The show must not go on. That is what activists are saying about the Toronto International Film Festival. Not for a lack of money or the worldwide attention it provides—but for its connections to environmental crimes like the tar sands.

The celebrity-filled Toronto festival closed on Saturday. But some environmentalists want it shut down for good, claiming the event is unsustainable. Protesters from EcoSanity and the Rainforest Action Network staged a “die-in” at the opening gala, pretending to die after sipping (fake) dirty oil from Champagne glasses a stone’s throw away from celebrities like George Clooney signing autographs on the red carpet.

“Celebrities have power, and with power comes responsibility,” says EcoSanity founder Glenn MacIntosh. “They need to know what they are promoting when they attend festivals like TIFF, because currently they are being irresponsible.”

MacIntosh says TIFF—and celebrities through association—help to further dirty oil’s cause. TIFF’s second-largest sponsor is the Royal Bank of Canada, Canada’s largest financier of tar sands development. Critics say TIFF’s acceptance of RBC’s sponsorship is an endorsement of its policy on furthering climate change for black gold.

George Clooney’s people say there is no association between him and his new film launched at TIFF, The Men Who Stare at Goats, and the tar sands.

MacIntosh retorts: “Appearing to have no knowledge of the second-largest sponsor of an event’s dealings with the largest industrial project on the planet is simply offensive. If celebrities like George Clooney are not aware, they need to become aware and fast—they have a moral responsibility to do so.”
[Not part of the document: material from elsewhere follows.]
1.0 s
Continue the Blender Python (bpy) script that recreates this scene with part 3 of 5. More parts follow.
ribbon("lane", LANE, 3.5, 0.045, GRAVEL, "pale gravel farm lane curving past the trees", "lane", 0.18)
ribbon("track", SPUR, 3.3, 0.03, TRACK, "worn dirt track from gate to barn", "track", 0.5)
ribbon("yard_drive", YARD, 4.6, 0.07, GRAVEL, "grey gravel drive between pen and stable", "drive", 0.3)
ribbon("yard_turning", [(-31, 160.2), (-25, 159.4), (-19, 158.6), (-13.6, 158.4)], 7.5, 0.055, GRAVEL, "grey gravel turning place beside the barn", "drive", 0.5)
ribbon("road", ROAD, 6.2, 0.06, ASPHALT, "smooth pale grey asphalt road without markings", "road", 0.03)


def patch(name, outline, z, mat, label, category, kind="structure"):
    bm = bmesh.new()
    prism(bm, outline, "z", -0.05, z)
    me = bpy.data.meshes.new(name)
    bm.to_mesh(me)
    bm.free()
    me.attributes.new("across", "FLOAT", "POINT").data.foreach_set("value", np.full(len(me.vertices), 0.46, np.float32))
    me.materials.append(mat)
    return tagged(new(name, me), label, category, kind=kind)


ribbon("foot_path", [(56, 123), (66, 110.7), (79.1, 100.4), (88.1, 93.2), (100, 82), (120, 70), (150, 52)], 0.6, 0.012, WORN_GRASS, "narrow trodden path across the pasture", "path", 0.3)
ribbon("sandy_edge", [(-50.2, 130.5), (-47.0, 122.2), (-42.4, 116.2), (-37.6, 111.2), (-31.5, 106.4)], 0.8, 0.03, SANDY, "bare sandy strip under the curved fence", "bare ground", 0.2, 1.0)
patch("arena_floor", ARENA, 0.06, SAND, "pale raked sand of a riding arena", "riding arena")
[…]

EcoSanity activists claim the Royal Bank of Canada has spent $8.9 billion over the last four years on companies that operate in or develop the Canadian oil sands. The oil sands are soon to become Canadians’ single largest source of greenhouse gases. It will prevent us from meeting our future climate commitments at Copenhagen and has numerous environmental and social costs to Canada. Furthering the tar sands signals a fossil fuel business-as-usual mandate instead of a switch to a renewable and sustainable path in the 21st century.
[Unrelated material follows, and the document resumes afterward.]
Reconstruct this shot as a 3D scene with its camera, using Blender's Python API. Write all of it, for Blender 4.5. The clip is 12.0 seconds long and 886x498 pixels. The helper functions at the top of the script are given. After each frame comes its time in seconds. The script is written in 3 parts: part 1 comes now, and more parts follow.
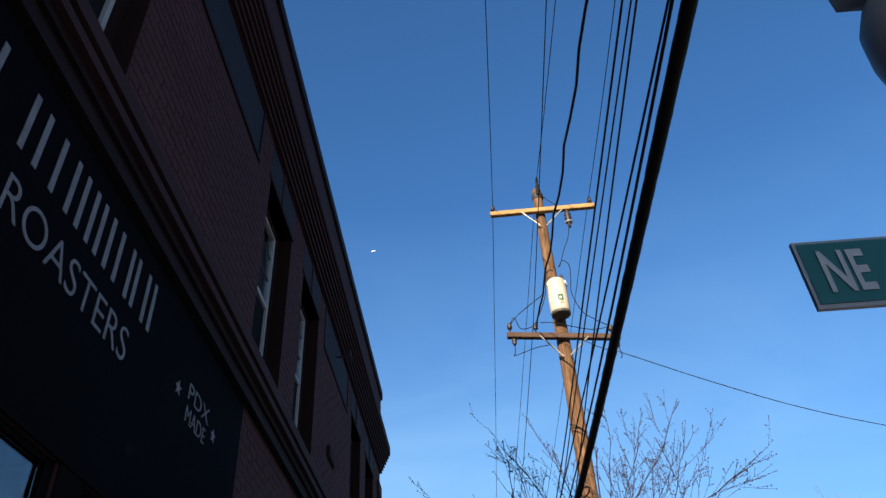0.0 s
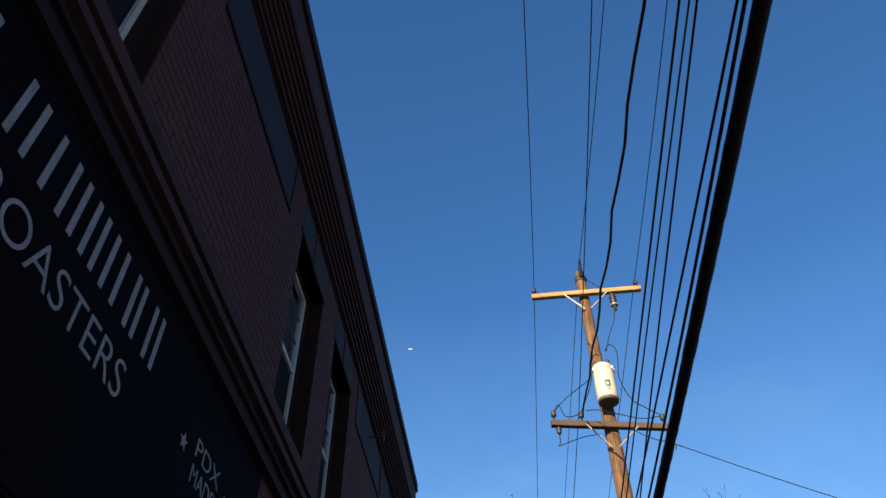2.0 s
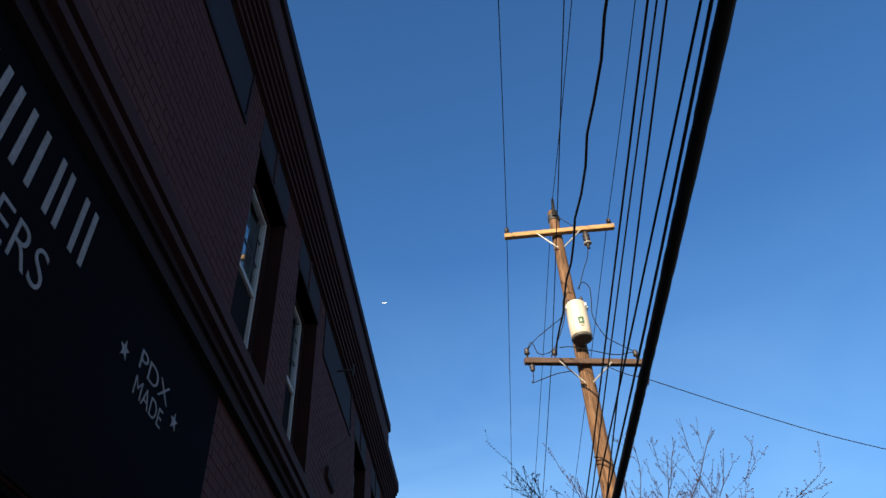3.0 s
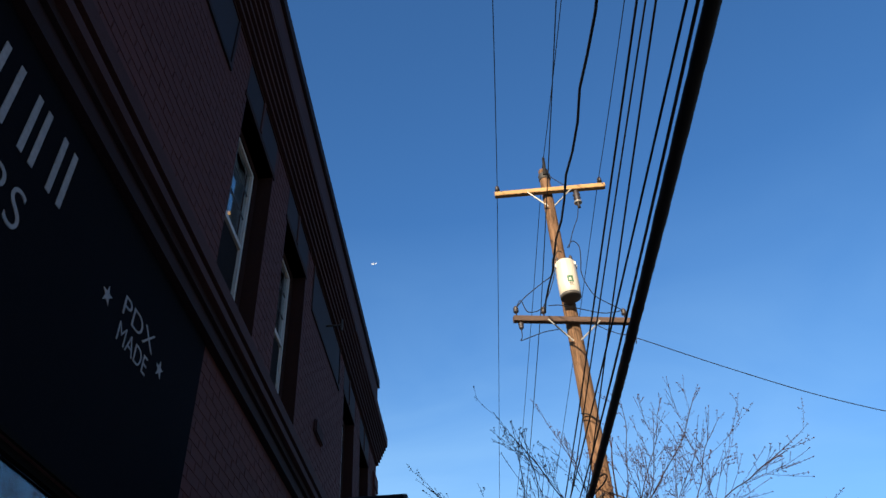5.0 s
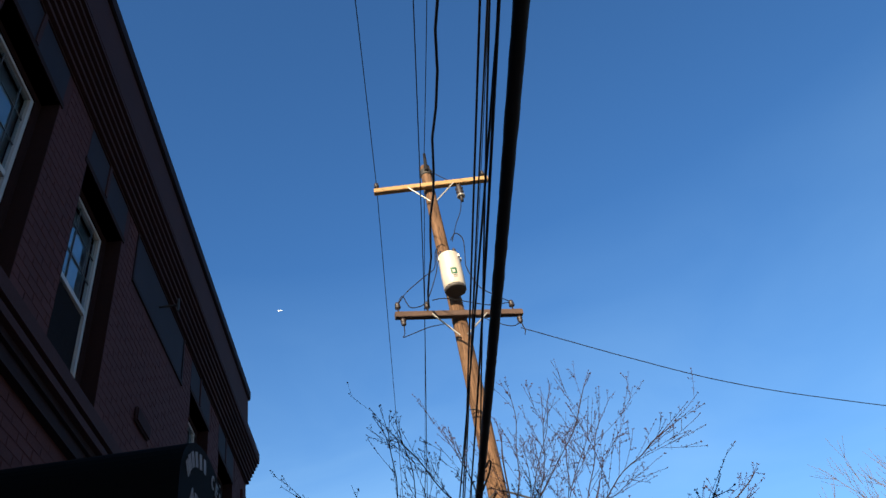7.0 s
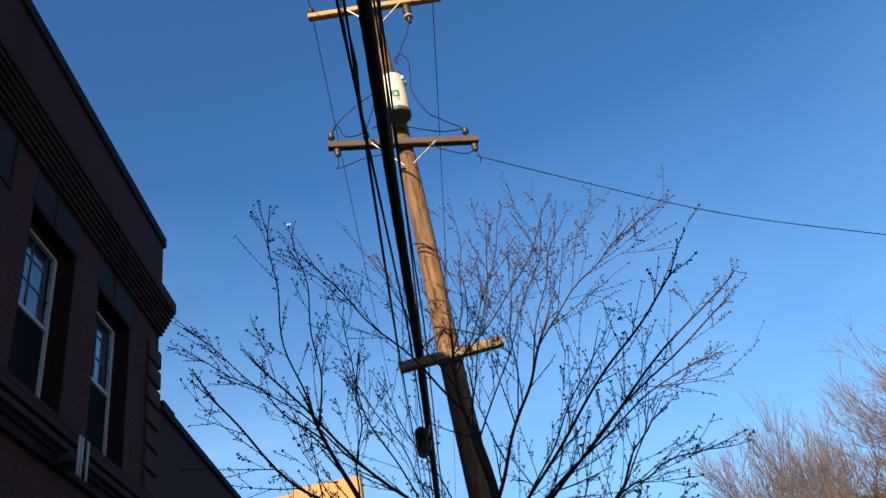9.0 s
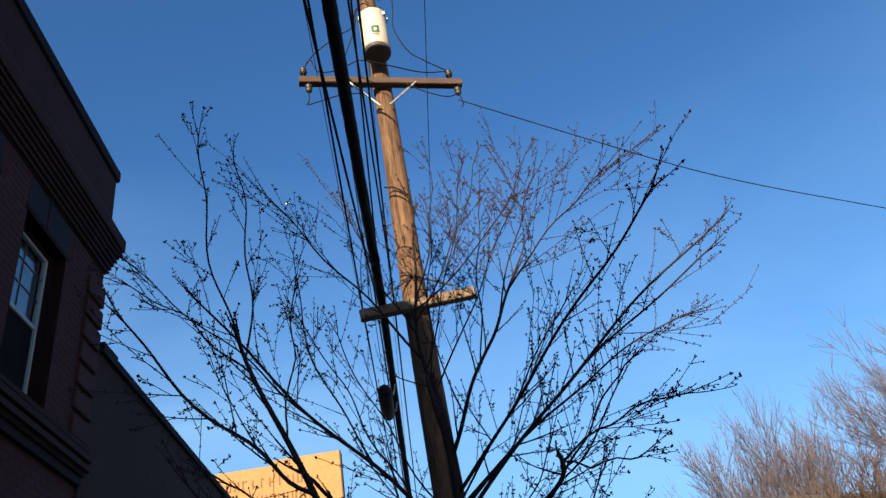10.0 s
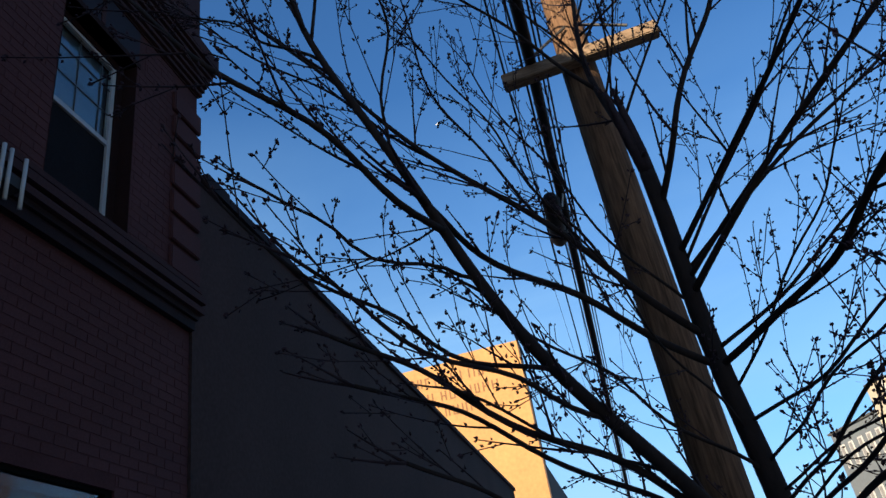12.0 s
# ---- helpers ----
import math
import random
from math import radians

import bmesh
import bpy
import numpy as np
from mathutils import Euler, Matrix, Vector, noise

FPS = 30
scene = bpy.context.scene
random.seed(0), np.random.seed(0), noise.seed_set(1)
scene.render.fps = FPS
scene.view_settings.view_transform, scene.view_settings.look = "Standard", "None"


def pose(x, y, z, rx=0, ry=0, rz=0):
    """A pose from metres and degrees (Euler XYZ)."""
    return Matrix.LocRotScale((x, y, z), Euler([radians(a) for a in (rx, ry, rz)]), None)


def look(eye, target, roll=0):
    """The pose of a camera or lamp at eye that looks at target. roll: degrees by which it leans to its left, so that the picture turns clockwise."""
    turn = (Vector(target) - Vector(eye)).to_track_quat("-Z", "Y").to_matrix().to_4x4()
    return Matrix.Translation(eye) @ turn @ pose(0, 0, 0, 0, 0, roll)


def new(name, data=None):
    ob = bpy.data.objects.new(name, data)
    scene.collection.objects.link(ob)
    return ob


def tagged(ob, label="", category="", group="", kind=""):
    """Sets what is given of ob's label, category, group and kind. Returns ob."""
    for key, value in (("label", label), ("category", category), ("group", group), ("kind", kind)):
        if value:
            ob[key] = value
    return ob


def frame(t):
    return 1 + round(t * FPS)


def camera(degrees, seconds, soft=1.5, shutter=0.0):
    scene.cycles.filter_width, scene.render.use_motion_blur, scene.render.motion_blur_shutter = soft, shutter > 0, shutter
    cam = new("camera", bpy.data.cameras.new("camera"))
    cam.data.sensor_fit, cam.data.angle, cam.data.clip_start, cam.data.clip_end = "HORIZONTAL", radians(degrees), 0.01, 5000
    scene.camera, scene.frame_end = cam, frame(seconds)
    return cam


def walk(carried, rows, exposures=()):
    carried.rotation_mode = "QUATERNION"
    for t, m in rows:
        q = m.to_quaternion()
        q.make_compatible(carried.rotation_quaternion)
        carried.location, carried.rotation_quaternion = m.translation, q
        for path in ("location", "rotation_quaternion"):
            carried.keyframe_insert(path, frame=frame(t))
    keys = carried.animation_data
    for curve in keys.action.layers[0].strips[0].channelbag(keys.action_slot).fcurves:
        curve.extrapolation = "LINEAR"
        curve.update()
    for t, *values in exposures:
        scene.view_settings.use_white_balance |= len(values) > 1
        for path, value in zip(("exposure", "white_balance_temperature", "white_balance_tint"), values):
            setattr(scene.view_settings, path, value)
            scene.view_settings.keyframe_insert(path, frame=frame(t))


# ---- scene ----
cam = camera(61.7, 12.0)
PATH = [
    (0, (1.23, 1.276, 1.585), (1.209, 2.845, 2.825), -3.8),
    (0.5, (1.228, 1.287, 1.571), (1.126, 2.844, 2.822), -4.5),
    (1, (1.093, 1.397, 1.626), (1.141, 2.909, 2.934), -6.9),
    (1.5, (1.036, 1.606, 1.659), (1.043, 3.046, 3.047), -6.2),
    (2, (1.167, 1.904, 1.661), (1.063, 3.29, 3.1), -1.1),
    (2.5, (1.16, 2.23, 1.652), (1.166, 3.718, 2.989), -2.1),
    (3, (1.16, 2.372, 1.677), (1.12, 3.85, 3.025), -3.6),
    (5, (1.157, 2.466, 1.663), (1.136, 4.013, 2.931), -3.7),
    (5.5, (1.196, 2.562, 1.643), (1.258, 4.089, 2.933), -7.4),
    (6, (1.366, 2.849, 1.657), (1.408, 4.318, 3.013), -4.9),
    (6.5, (1.444, 3.267, 1.616), (1.482, 4.719, 2.991), -7.5),
    (7, (1.659, 3.756, 1.526), (1.896, 5.235, 2.851), -12.7),
    (7.5, (1.864, 4.325, 1.57), (2.201, 5.901, 2.755), -14.7),
    (9.3, (2.813, 6.222, 1.435), (2.966, 7.881, 2.541), -13.6),
    (9.5, (2.881, 6.396, 1.428), (3.027, 8.094, 2.476), -13.7),
    (10, (2.996, 6.878, 1.406), (3.176, 8.533, 2.513), -11.0),
    (10.5, (3.088, 7.431, 1.42), (3.247, 9.168, 2.4), -14.0),
    (11, (2.997, 8.065, 1.424), (2.884, 9.787, 2.436), -11.8),
    (11.5, (2.947, 8.764, 1.446), (2.741, 10.484, 2.445), -12.4),
    (12, (2.783, 9.409, 1.421), (2.495, 11.132, 2.395), -10.2),
]
walk(cam, [(t, look(eye, target, roll)) for t, eye, target, roll in PATH], [(0, 1.90, 5250, 3), (12, 1.90, 5250, 3)])

# ---- world, sun ----
SUN = Vector((-0.30, -0.85, 0.242)).normalized()
world = bpy.data.worlds.new("sky")
scene.world = world
world.use_nodes = True
wn = world.node_tree
sky = wn.nodes.new("ShaderNodeTexSky")
sky.sky_type, sky.sun_disc = "NISHITA", False
sky.sun_elevation, sky.sun_rotation = math.asin(SUN.z), math.atan2(SUN.x, SUN.y) % (2 * math.pi)
sky.air_density, sky.dust_density, sky.ozone_density = 1.0, 1.4, 4.5
wn.nodes["Background"].inputs[1].default_value = 0.05
# thin cirrus and a pale haze that thickens towards the horizon
wtc = wn.nodes.new("ShaderNodeTexCoord")
wmap = wn.nodes.new("ShaderNodeMapping")
wmap.inputs["Rotation"].default_value = (0.0, 0.0, 0.5)
wmap.inputs["Scale"].default_value = (1.6, 2.4, 5.0)
wnoise = wn.nodes.new("ShaderNodeTexNoise")
wnoise.inputs["Scale"].default_value, wnoise.inputs["Detail"].default_value, wnoise.inputs["Distortion"].default_value = 1.3, 6.0, 0.6
wrange = wn.nodes.new("ShaderNodeMapRange")
wrange.inputs["From Min"].default_value, wrange.inputs["From Max"].default_value = 0.3, 0.7
wrange.inputs["To Min"].default_value, wrange.inputs["To Max"].default_value = 0.5, 1.5
wmix = wn.nodes.new("ShaderNodeMix")
wmix.data_type = "RGBA"
wmix.inputs["B"].default_value = (3.0, 4.1, 4.85, 1.0)
wn.links.new(wtc.outputs["Generated"], wmap.inputs[0])
wn.links.new(wmap.outputs[0], wnoise.inputs["Vector"])
wn.links.new(wnoise.outputs[0], wrange.inputs[0])
wsep = wn.nodes.new("ShaderNodeSeparateXYZ")
whaze = wn.nodes.new("ShaderNodeMapRange")
whaze.inputs["From Min"].default_value, whaze.inputs["From Max"].default_value = 0.66, 0.15
whaze.inputs["To Min"].default_value, whaze.inputs["To Max"].default_value = 0.0, 0.62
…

There have been numerous protests across Canada this summer against the RBC getting in bed, with what many call, the greatest eco-crime on earth. Such protests include RAN activist, Eriel Deranger, scaling a pole last July at the RBC’s headquarters to drop a banner that would embarrass the bank.

Deranger says: “The RBC is the ATM to the tar sands. This needs to be stopped, we need to hold our banks accountable.”

But never before had this message been taken to the Toronto film fest until the “die-in” protest at the George Clooney gala. While some onlookers called the stunt “out of place” at the festival, MacIntosh says the protest served a purpose. For him, a former assistant director in the Toronto film industry, he believes festivals like TIFF are the root problem to many wrongs in our society and need to be stopped.

“TIFF represents an imbalance of power, the inequality in the world, our reverence and investment in all the wrong things financially and morally.” He also says that TIFF has no environmental policy, promotes a culture of excess and uses thousands of SUV’s, limos and private jets to truck in the film industry top dogs from around the world. “This is not an environmentally sound festival.”

In an age of climate change where we are supposed to be reducing our polluting ways and moving towards a path of sustainability—do festivals like TIFF really have a place with us any longer? All in name of watching a few more movies and gawking at a few more people—is it really worth the oil it uses?